Vatican City has many works of art and artifacts that beckon tourists from around the globe. Despite its small size, many of the most famous works of art in the world are housed here, making this a full-day adventure for all tourists of Italy. While most know that the Vatican is the central home for the Catholic Religion, many don’t realize that it is its own governmental entity. A city center governed by the Pope, this residential and business center for the Catholic Church is located inside a 110-acre enclave in Rome. With a population of just over 800, it is also the smallest sovereign state in the world in terms of both size and population. Here’s a look at the ten largest things this tiny city has to offer.

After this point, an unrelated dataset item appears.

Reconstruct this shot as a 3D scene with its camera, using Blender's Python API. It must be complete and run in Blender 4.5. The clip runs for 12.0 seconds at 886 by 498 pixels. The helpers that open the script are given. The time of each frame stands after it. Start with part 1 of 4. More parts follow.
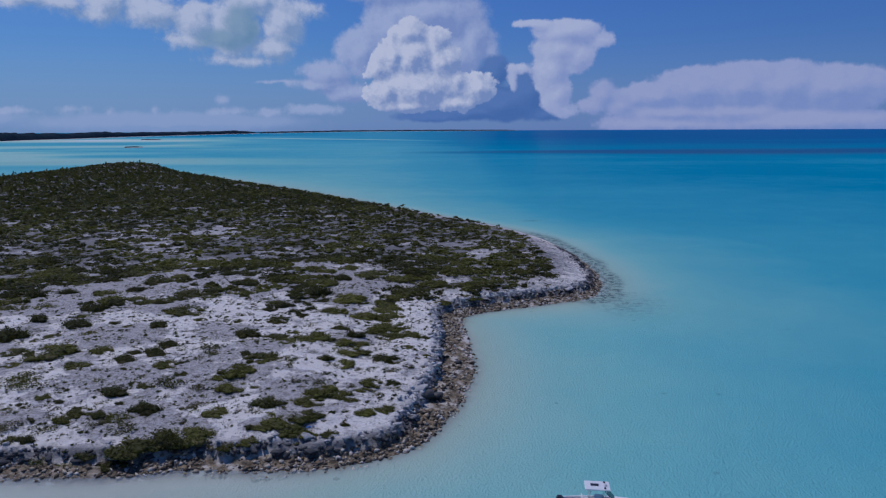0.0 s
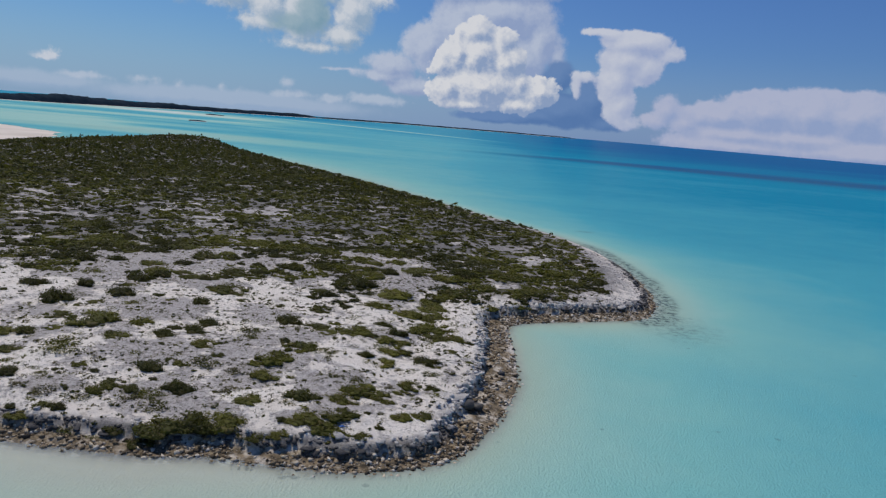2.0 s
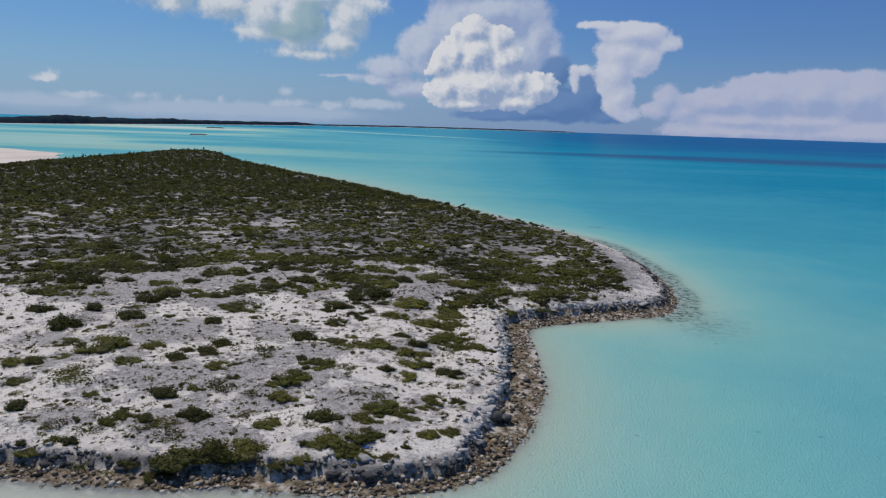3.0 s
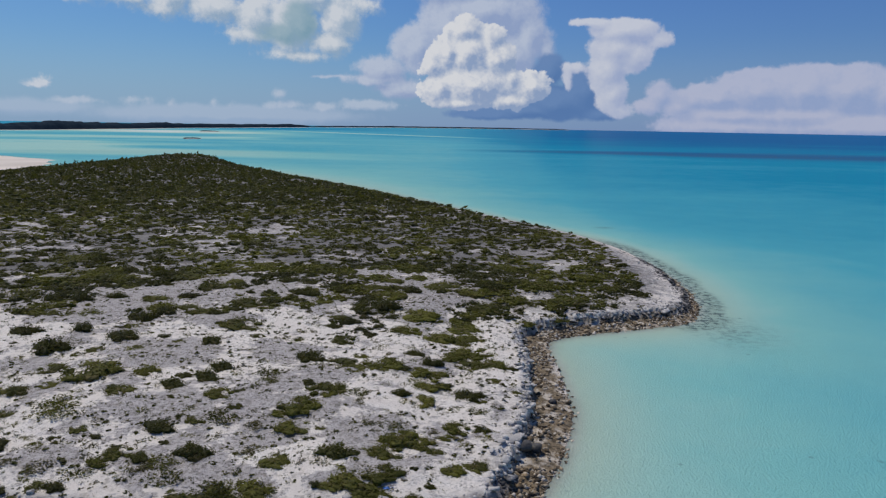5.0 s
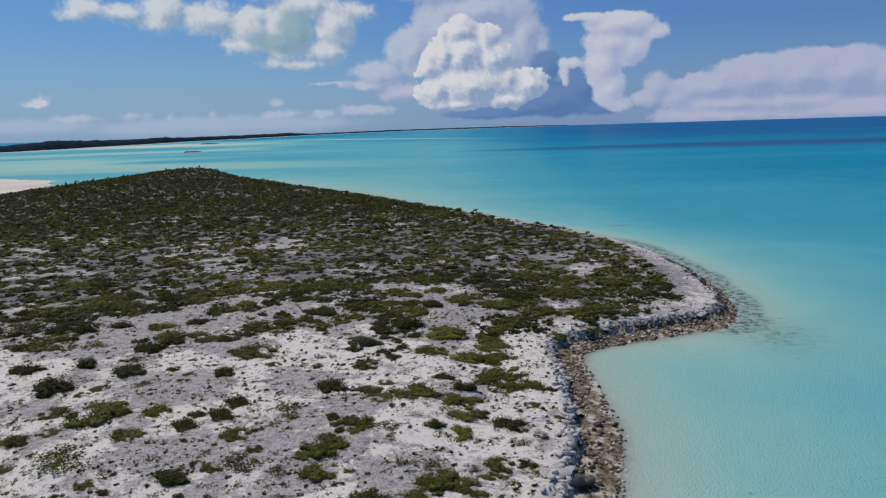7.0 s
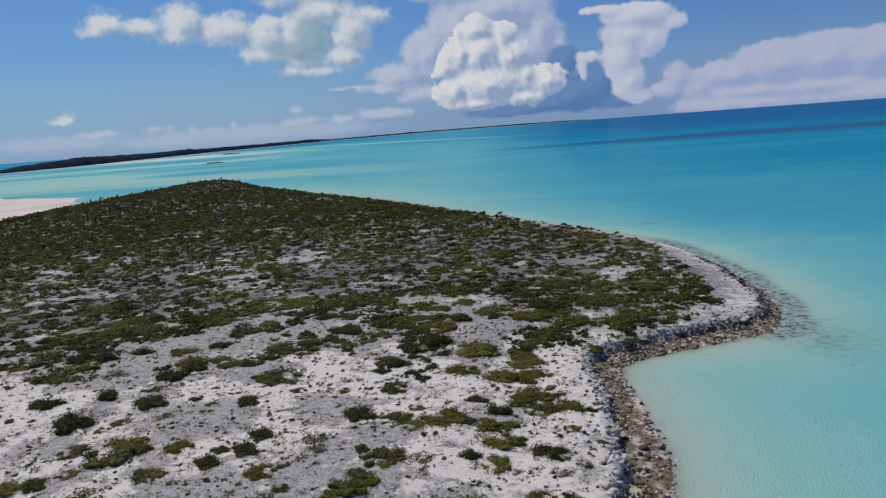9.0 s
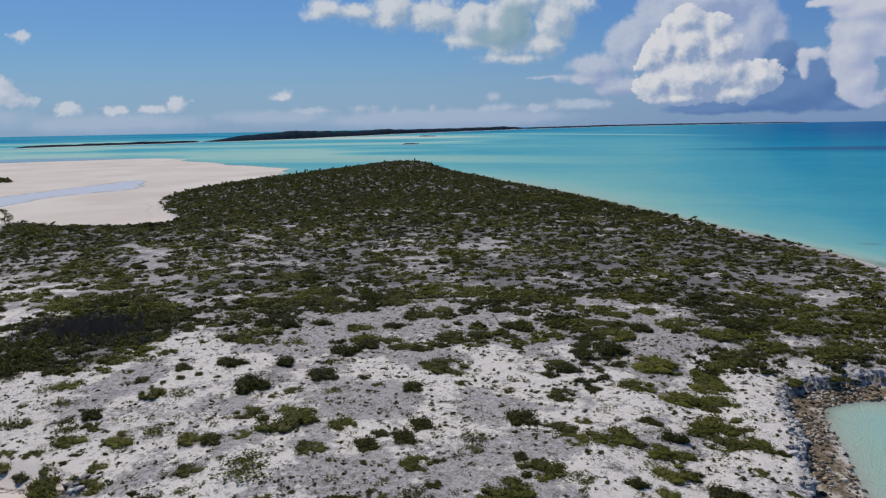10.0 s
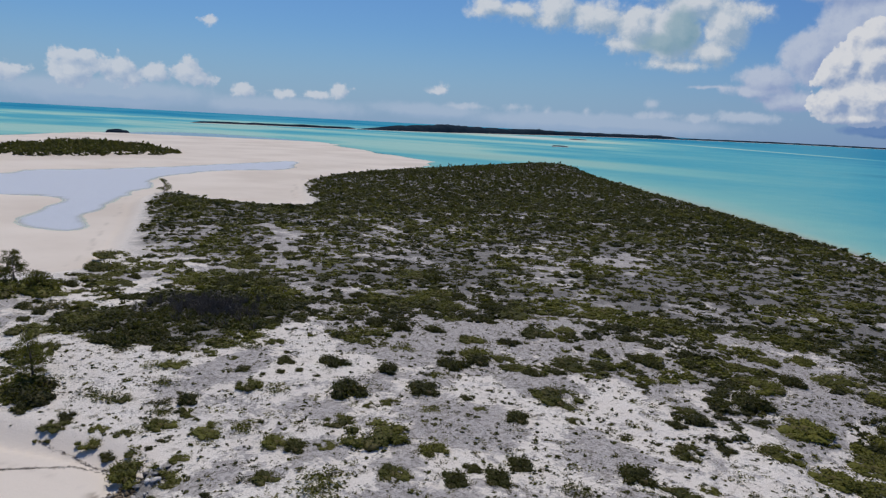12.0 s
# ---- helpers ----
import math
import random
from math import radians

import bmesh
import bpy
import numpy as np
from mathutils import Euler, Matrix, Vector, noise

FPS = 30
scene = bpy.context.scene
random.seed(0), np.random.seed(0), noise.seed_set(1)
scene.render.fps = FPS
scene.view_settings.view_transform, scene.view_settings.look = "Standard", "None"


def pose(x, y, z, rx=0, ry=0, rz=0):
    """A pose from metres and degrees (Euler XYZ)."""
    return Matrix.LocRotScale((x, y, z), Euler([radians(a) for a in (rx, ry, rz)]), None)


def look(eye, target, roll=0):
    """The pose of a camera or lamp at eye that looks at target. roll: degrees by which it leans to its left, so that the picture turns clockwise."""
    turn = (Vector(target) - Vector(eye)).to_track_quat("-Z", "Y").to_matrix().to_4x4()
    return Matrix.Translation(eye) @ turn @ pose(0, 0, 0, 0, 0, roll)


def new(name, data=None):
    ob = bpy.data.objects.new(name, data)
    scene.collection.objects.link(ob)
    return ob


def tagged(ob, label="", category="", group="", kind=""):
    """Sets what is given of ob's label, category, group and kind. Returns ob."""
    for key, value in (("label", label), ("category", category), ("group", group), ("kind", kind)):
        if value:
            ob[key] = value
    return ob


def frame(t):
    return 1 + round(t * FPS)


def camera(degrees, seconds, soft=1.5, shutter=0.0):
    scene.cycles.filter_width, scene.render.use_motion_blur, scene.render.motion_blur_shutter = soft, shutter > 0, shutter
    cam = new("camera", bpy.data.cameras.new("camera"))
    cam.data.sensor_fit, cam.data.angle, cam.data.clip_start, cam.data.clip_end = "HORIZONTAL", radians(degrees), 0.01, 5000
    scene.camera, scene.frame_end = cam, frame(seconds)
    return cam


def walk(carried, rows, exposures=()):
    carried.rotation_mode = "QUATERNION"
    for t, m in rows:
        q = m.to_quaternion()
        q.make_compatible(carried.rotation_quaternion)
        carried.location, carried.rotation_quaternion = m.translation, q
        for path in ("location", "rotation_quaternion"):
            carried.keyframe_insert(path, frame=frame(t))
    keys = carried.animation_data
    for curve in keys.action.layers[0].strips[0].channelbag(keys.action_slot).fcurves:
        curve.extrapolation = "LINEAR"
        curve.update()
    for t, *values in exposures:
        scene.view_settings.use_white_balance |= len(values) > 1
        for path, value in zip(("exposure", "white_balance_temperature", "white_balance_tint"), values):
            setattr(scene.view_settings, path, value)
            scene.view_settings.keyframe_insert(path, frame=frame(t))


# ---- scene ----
cam = camera(62.1, 12.0, soft=1.3)


def aim(x, y, z, yaw, pitch, roll):
    """The pose of the drone's camera: yaw to the left, pitch up, roll leaning left, in degrees."""
    a, p = radians(yaw), radians(pitch)
    ahead = Vector((-math.sin(a) * math.cos(p), math.cos(a) * math.cos(p), math.sin(p)))
    return look((x, y, z), Vector((x, y, z)) + ahead * 50, roll)


# t, x, y, z, yaw, pitch, roll
PATH = [
    (0.0, 0.00, 0.00, 30.00, -0.00, -9.35, -0.29),
    (0.5, 0.19, 0.28, 29.91, 2.65, -9.49, 3.37),
    (1.0, 0.10, 0.92, 29.88, 3.48, -9.54, 4.59),
    (1.5, -0.32, 2.01, 29.79, 3.49, -9.55, 4.96),
    (2.0, -1.06, 3.60, 29.81, 3.62, -9.58, 4.87),
    (2.5, -1.75, 5.13, 29.83, 4.04, -9.55, 2.70),
    (3.0, -2.48, 6.62, 29.86, 4.14, -9.54, 1.89),
    (5.0, -5.25, 13.22, 30.04, 3.82, -9.57, 0.97),
    (5.5, -6.00, 15.02, 30.08, 3.60, -9.58, 0.88),
    (6.0, -6.76, 16.71, 30.11, 3.44, -9.58, 0.83),
    (6.5, -7.51, 18.23, 30.20, 3.62, -9.54, -0.19),
    (7.0, -7.97, 19.64, 30.40, 4.20, -9.46, -1.78),
    (9.0, -8.58, 23.92, 31.43, 6.09, -9.35, -4.28),
    (9.5, -8.94, 25.95, 31.50, 5.29, -9.34, -3.44),
    (9.7, -9.14, 26.63, 31.55, 7.30, -9.39, -3.25),
    (9.8, -9.12, 26.92, 31.56, 12.50, -9.39, -2.50),
    (9.9, -9.10, 27.21, 31.58, 16.60, -9.46, -1.80),
    (10.0, -9.08, 27.50, 31.59, 20.39, -9.52, -1.04),
    (10.2, -8.98, 28.20, 31.61, 23.19, -9.62, 1.20),
    (10.5, -8.83, 29.25, 31.64, 24.78, -9.82, 7.34),
    (11.0, -8.95, 31.05, 31.64, 26.82, -9.90, 8.78),
    (11.5, -10.00, 33.17, 31.72, 28.86, -9.95, 7.50),
    (12.0, -10.54, 35.25, 31.80, 31.27, -9.79, 3.06),
]
EXPOSURES = [(0.0, -1.0, 5150, 20), (0.5, -0.82, 5550, 18), (1.0, -0.80, 5900, 12), (1.5, -0.65, 6200, 11), (2.5, -0.55, 6200, 10), (5.0, -0.55, 6200, 10), (9.0, -0.55, 6200, 10), (12.0, -0.55, 6200, 10)]
walk(cam, [(t, aim(*row)) for t, *row in PATH], EXPOSURES)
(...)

The top 10 things to do and places to go in Vatican City
Expert Travel Tip: Don’t be denied entry to the Basilica! Like most, this religious building has a strict dress code. If you arrive wearing shorts, short skirts, or bare shoulders you may not be allowed in. Carrying a scarf or shawl with you and having a long pair of pants or long skirt in your day bag is always a good idea.
The Rafael Rooms
Commissioned by Pope Julius II, and later by Pope Leo X, these rooms contain a mass of frescos painted by famed artist Rafael. These frescos are prized for their return to classical methods of painting including symmetry and revolving characters around a central focal point of the work. While most of the paintings in these rooms were completed by Rafael himself, not all are his handiwork. Some are the work of students under his direction and in his style, while others were completed by other famous artists including Giulio Romano and Gian Francesco Penni. The latter artists completed Rafael’s vision posthumously.
The Vatican Library
We love a good library, and this one ranks right up there with the best. The Vatican’s library is one of the richest in the world if judged by the value of its content. The library boasts hundreds of thousands of titles. Among them are 7,000 works printed before 1500 AD, 25,00 medieval handwritten books, and 80,000 handwritten manuscripts, collected since the library’s founding in 1450. You can also find a large collection of more modern titles. The books and other written works, including beautifully illustrated Gospels, Biblical codices, and ancient scrolls all fill shelves that fall beneath the beautifully adorned walls. No shortage of paintings here, either as your eyes are filled with beautiful murals and frescos.
Extend into the depths of St. Peter’s Basilica into the grottos to experience a new level of respect at the tombs of past Popes and leaders of the Catholic faith. You’ll also find the towering original pillars of the original 4th-century structure here. Find the entrance to the Grottos in the Pier of St. Andrew, near the high altar.
No photos are allowed and only 250 guests per day are granted access to this necropolis, but it stands out as a worthwhile experience if you can make it onto the guest list. The supposed burial site of St. Peter, the tour lasts just over an hour and will be required to be booked many months in advance. There are many stairs to descend, so you should be in good physical condition, too.